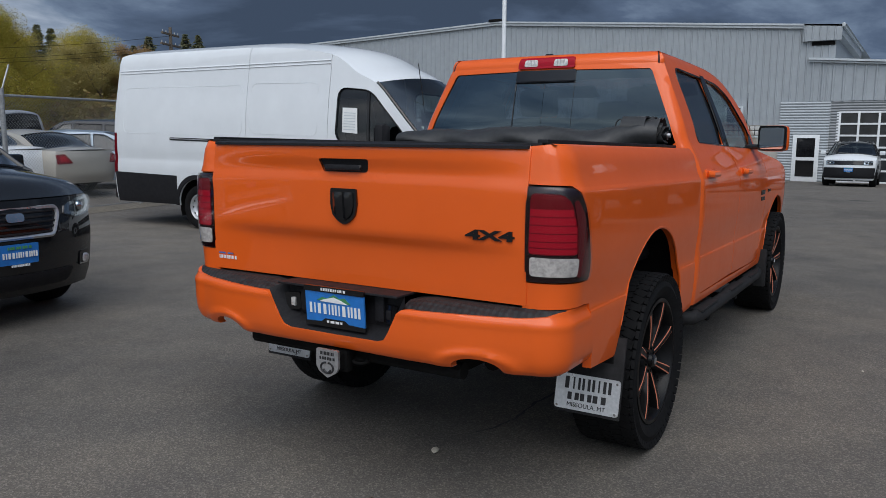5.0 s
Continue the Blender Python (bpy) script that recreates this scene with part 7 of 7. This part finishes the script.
# ---- small things on the asphalt ----
def build_pebble(x, y, r, turn):
    bm = bmesh.new()
    bmesh.ops.create_icosphere(bm, subdivisions=2, radius=r, matrix=Matrix.Diagonal((1.3, 0.9, 0.55, 1)))
    rng = random.Random(int(x * 100))
    for v in bm.verts:
        v.co *= 1 + rng.uniform(-0.14, 0.14)
    p = tagged(part("pebble", bm, M["stone"]), "small pale pebble on the asphalt", "stone", "pebbles on the asphalt")
    p.matrix_basis = pose(x, y, r * 0.4, 0, 0, turn)


build_pebble(-0.646, -0.137, 0.022, 20)
for k, (x, y) in enumerate(((0.9, -2.3), (-2.2, 1.9), (-1.6, -1.9), (1.9, -1.8))):
    build_pebble(x, y, 0.008, 70 * k)
twig = tube([(-0.045, 0, 0.004), (-0.01, 0.012, 0.008), (0.03, 0.004, 0.006), (0.055, -0.012, 0.005)], [0.003, 0.004, 0.004, 0.002], 6)
tagged(part("twig", twig, M["bark"]), "small dark twig on the asphalt", "twig").matrix_basis = pose(-1.245, -0.181, 0, 0, 0, 25)


def build_crack(points, width, seed):
    """A thin dark tar line with an uneven edge, a little proud of the asphalt."""
    rng = random.Random(seed)
    bm = bmesh.new()
    rows = []
    pts = [Vector((*p, 0.004)) for p in points]
    dense = []
    for a, b in zip(pts, pts[1:]):
        for k in range(7):
            dense.append(a.lerp(b, k / 7) + Vector((rng.uniform(-1, 1), rng.uniform(-1, 1), 0)) * 0.006)
    for i, p in enumerate(dense):
        d = (dense[min(i + 1, len(dense) - 1)] - dense[max(i - 1, 0)]).normalized()
        n = Vector((-d.y, d.x, 0)) * width * rng.uniform(0.4, 1.3) * (1 - 0.7 * i / len(dense))
        rows.append((bm.verts.new(p - n), bm.verts.new(p + n)))
    for (a, b), (c, d) in zip(rows, rows[1:]):
        bm.faces.new((a, b, d, c))
    tagged(part("tar_crack", bm, M["crack"]), "dark tar line in the asphalt", "crack", kind="structure")


build_crack([(0.6, -0.30), (0.25, -0.26), (-0.05, -0.27), (-0.22, -0.24), (-0.36, -0.17)], 0.012, 4)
◆ ◆ ◆ ◆
■ DO THIS: Extract the full listing exactly, with the pictures left out.

■ EXERCISE SOLUTION:
5.0 s
Continue the Blender Python (bpy) script that recreates this scene with part 7 of 7. This part finishes the script.
# ---- small things on the asphalt ----
def build_pebble(x, y, r, turn):
    bm = bmesh.new()
    bmesh.ops.create_icosphere(bm, subdivisions=2, radius=r, matrix=Matrix.Diagonal((1.3, 0.9, 0.55, 1)))
    rng = random.Random(int(x * 100))
    for v in bm.verts:
        v.co *= 1 + rng.uniform(-0.14, 0.14)
    p = tagged(part("pebble", bm, M["stone"]), "small pale pebble on the asphalt", "stone", "pebbles on the asphalt")
    p.matrix_basis = pose(x, y, r * 0.4, 0, 0, turn)


build_pebble(-0.646, -0.137, 0.022, 20)
for k, (x, y) in enumerate(((0.9, -2.3), (-2.2, 1.9), (-1.6, -1.9), (1.9, -1.8))):
    build_pebble(x, y, 0.008, 70 * k)
twig = tube([(-0.045, 0, 0.004), (-0.01, 0.012, 0.008), (0.03, 0.004, 0.006), (0.055, -0.012, 0.005)], [0.003, 0.004, 0.004, 0.002], 6)
tagged(part("twig", twig, M["bark"]), "small dark twig on the asphalt", "twig").matrix_basis = pose(-1.245, -0.181, 0, 0, 0, 25)


def build_crack(points, width, seed):
    """A thin dark tar line with an uneven edge, a little proud of the asphalt."""
    rng = random.Random(seed)
    bm = bmesh.new()
    rows = []
    pts = [Vector((*p, 0.004)) for p in points]
    dense = []
    for a, b in zip(pts, pts[1:]):
        for k in range(7):
            dense.append(a.lerp(b, k / 7) + Vector((rng.uniform(-1, 1), rng.uniform(-1, 1), 0)) * 0.006)
    for i, p in enumerate(dense):
        d = (dense[min(i + 1, len(dense) - 1)] - dense[max(i - 1, 0)]).normalized()
        n = Vector((-d.y, d.x, 0)) * width * rng.uniform(0.4, 1.3) * (1 - 0.7 * i / len(dense))
        rows.append((bm.verts.new(p - n), bm.verts.new(p + n)))
    for (a, b), (c, d) in zip(rows, rows[1:]):
        bm.faces.new((a, b, d, c))
    tagged(part("tar_crack", bm, M["crack"]), "dark tar line in the asphalt", "crack", kind="structure")


build_crack([(0.6, -0.30), (0.25, -0.26), (-0.05, -0.27), (-0.22, -0.24), (-0.36, -0.17)], 0.012, 4)